Não se pode deixar de reconhecer que, vítimas de um equívoco, fomos meio largados no mundo por quem financiou a nossa “descoberta”. Nos primeiros anos depois de Cabral, os reis de Portugal nos ignoraram, mais preocupados com o fim da Inquisição que os havia tornado decisivos nos costumes da Idade Média europeia, encerrada com os huguenotes de Lutero e Calvino na fogueira.
Fomos colonizados por pés-rapados, valentes aventureiros, sonhadores que não tinham nada a ver com a tensa elite lusitana. Queriam era atravessar o Mar Tenebroso e chegar ao Novo Mundo para começar vida nova em nome de Cristo e do futuro financeiro da família. Só pensavam em encontrar terras cultiváveis, madeiras de valor como o pau-brasil, escravos indígenas a mancheias, valores que os tornariam quem sabe até festejados pela sociedade europeia que respirava uma Renascença iluminista, os novos tempos.
Com a Independência e o Império dos dois Pedros, depois que, em 1808, dom João VI fugira de Lisboa com amigos e familiares para não ter que enfrentar a ocupação francesa de Napoleão Bonaparte, o Brasil foi obrigado a descobrir (ou a escolher) quem era. O príncipe fujão criara o Reino Unido de Portugal, Brasil e Algarves, com capital no Rio de Janeiro, e foi daí que, preocupados com o futuro, começamos a construir nosso passado. Um passado de fantasias, criado por intelectuais e artistas submetidos às ideias do imperador.

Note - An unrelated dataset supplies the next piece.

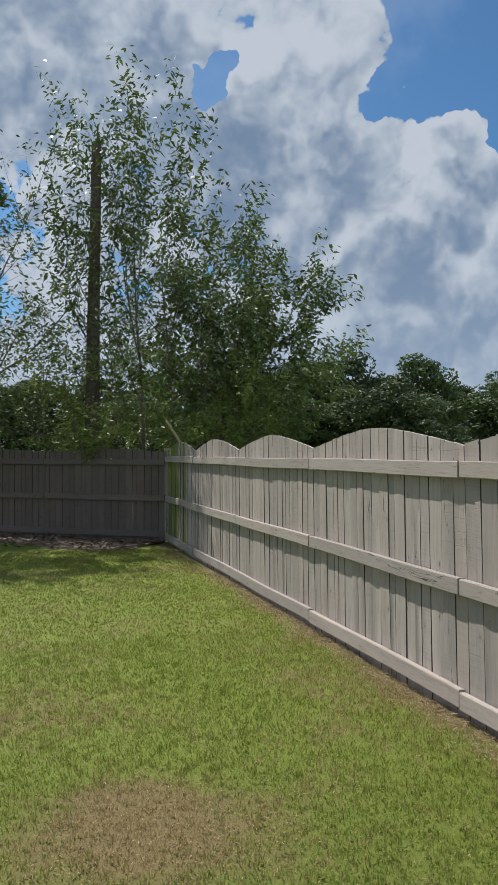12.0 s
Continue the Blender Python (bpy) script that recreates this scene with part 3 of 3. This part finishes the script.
tennis_ball(1.098, -0.88, FELT, "faded pale green tennis ball on the lawn", (20, 40, 0))
tennis_ball(1.575, -0.385, FELT_B, "sun-bleached cream tennis ball half sunk in grass", (70, 10, 30), 0.016)
tennis_ball(1.845, -0.597, FELT, "faded yellow-green tennis ball beside another ball", (10, 70, 60))
tennis_ball(1.873, -0.712, FELT, "faded pale green tennis ball beside a larger ball", (50, 20, 100))
tennis_ball(2.035, -0.14, FELT_B, "dirty grey-white tennis ball at the fence foot", (80, 30, -20))


def football(x, y, size):
    """An old ball: its thin panels shrunken, with gaps and lifted edges."""
    thing = new("football")
    thing.matrix_basis = pose(x, y, size * 0.96, 24, 12, 40)
    bm = bmesh.new()
    bmesh.ops.create_icosphere(bm, subdivisions=4, radius=size * 0.988)
    part("lining", bm, BALL_GAP, thing, smooth=True)
    # seeds: corners and face middles of an icosahedron make 12 + 20 panels
    ico = bmesh.new()
    bmesh.ops.create_icosphere(ico, subdivisions=1, radius=1.0)
    seeds = [v.co.normalized() for v in ico.verts] + [f.calc_center_median().normalized() for f in ico.faces]
    neighbours = [[w for w in seeds if 0.01 < (w - s).length < 0.95] for s in seeds]
    r = random.Random(3)
    for s, near in zip(seeds, neighbours):
        a = s.orthogonal().normalized()
        b = s.cross(a)
        rim = []
        for i in range(24):
            t = 2 * math.pi * i / 24
            d = a * math.cos(t) + b * math.sin(t)
            reach = 0.8
            for w in near:
                # the plane halfway to the neighbour bounds the panel
                m = (w - s)
                k = d.dot(m)
                if k > 1e-4:
                    reach = min(reach, ((1 - s.dot(w)) / k))
            rim.append((s + d * reach * 1.0 * (1 - max(0.0, r.uniform(-0.12, 0.13)))).normalized())
        bm = bmesh.new()
        mid = bm.verts.new(s * size * 1.0)
        rings = []
        for frac, lift in ((0.5, 1.0), (0.85, 1.0), (1.0, 1.0 + r.uniform(-0.002, 0.010)), (1.0, 0.985)):
            rings.append([bm.verts.new(s.lerp(q, frac).normalized() * size * (lift + 0.012 * noise.noise(q * 3.1))) for q in rim])
        for i in range(24):
            j = (i + 1) % 24
            bm.faces.new((mid, rings[0][i], rings[0][j]))
            for q in range(3):
                bm.faces.new((rings[q][i], rings[q + 1][i], rings[q + 1][j], rings[q][j]))
        part("panel", bm, BALL, thing, smooth=True)
    ico.free()
    return tagged(thing, "old cream football with shrunken peeling panels", "ball", "balls on the lawn")


football(2.078, -0.735, 0.096)

# a curled dead leaf
verts, faces = [], []
for i in range(9):
    t = i / 8
    w = 0.016 * math.sin(math.pi * min(t * 1.05, 1)) ** 0.7 + 0.001
    for j in range(5):
        u = j / 2 - 1
        verts.append((0.105 * (t - 0.5), w * u, 0.006 * u * u + 0.012 * (t - 0.4) ** 2 * 4 + 0.002))
for i in range(8):
    for j in range(4):
        faces.append((i * 5 + j, i * 5 + j + 1, i * 5 + j + 6, i * 5 + j + 5))
leaf = raw("dead_leaf", verts, faces, DRY_LEAF)
leaf.matrix_basis = pose(1.07, -1.372, 0.020, 8, 0, -22)
tagged(leaf, "curled tan dead leaf lying on the lawn", "leaf")

# dry thatch and brown clippings along the fence foot
def thatch(name, n, reach, material, seed, label, category):
    rng = random.Random(seed)
    bits = []
    for i in range(n):
        x = 2.3 - 18.0 * rng.random() ** 1.35
        y = 0.035 - abs(rng.gauss(0, reach * 1.5)) * (0.75 + 0.35 * math.sin(x * 3.1) * math.sin(x * 1.3))
        turn = rng.uniform(0, 2 * math.pi)
        l, w = rng.uniform(0.007, 0.024), rng.uniform(0.0005, 0.0011)
        q = Vector((x, y, float(ground_z(x, y)) + rng.uniform(0.004, 0.030)))
        v = Vector((math.cos(turn) * l, math.sin(turn) * l, rng.uniform(-0.010, 0.012)))
        o = Vector((-math.sin(turn) * w, math.cos(turn) * w, rng.uniform(-0.001, 0.001)))
        bits.append([tuple(q - v - o), tuple(q + v - o), tuple(q + v + o), tuple(q - v + o)])
    tagged(quads(name, bits, material), label, category, kind="stuff")


thatch("dead_thatch", 20000, 0.07, THATCH, 41, "brown dead thatch along the foot of the fence", "dead grass")
thatch("dry_clippings", 9000, 0.12, STRAW, 42, "dry straw-coloured clippings along the fence foot", "dry grass")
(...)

Dom Pedro II encomendara a Victor Meirelles a tela que se tornou famosa e popular da “Primeira Missa no Brasil”, uma espécie de nascimento do Brasil (ou o Natal do menino Brasil), concluída em Paris. No quadro, a chegada dos europeus à Bahia era um amável encontro de raças e costumes. Nada mais distante das invasões bárbaras do século XVI e dos genocídios que então passaram a ocorrer. A outro jovem, Pedro Américo, o imperador encomendara outra tela, igualmente popular e famosa, a reprodução do Grito de Independência protagonizado pelo pai do produtor, dom Pedro I. Nada do que está ali corresponde ao que de fato acontecera, Pedro Américo apenas copiava a grandeza e o espírito de exaltação de uma tela de Ernest Meissonier, pintor na moda, em homenagem a Napoleão Bonaparte e seu exército.
O Brasil não gosta de seu passado, e sempre achamos que não temos direito a futuro nenhum. Para disfarçar, mentimos alegremente sobre o que somos e o que queremos ser. Nunca fomos o paraíso anunciado, enganamos todo mundo com pandeiros, palmeiras e sabiás, com nossos carnavais. Como Pigafetta, viajante italiano que, em 1519, enquanto a corte lisboeta se distraía queimando protestantes, informava que os brasileiros viviam até os 140 anos.
Subestimado durante quase todo o seu primeiro século de vida, o Brasil foi inventado por caçadores de homens (que escravizavam os índios), um exército de exterminadores (que saqueavam a terra), um padre gago (Manoel da Nóbrega) e outro meio cínico (José de Anchieta), além de famílias como os Sás e os Souzas. Como o que interessa é o presente, e este é a consequência do passado concreto e do futuro que sonhamos, ainda é preciso perder as ilusões para entender o Brasil de hoje.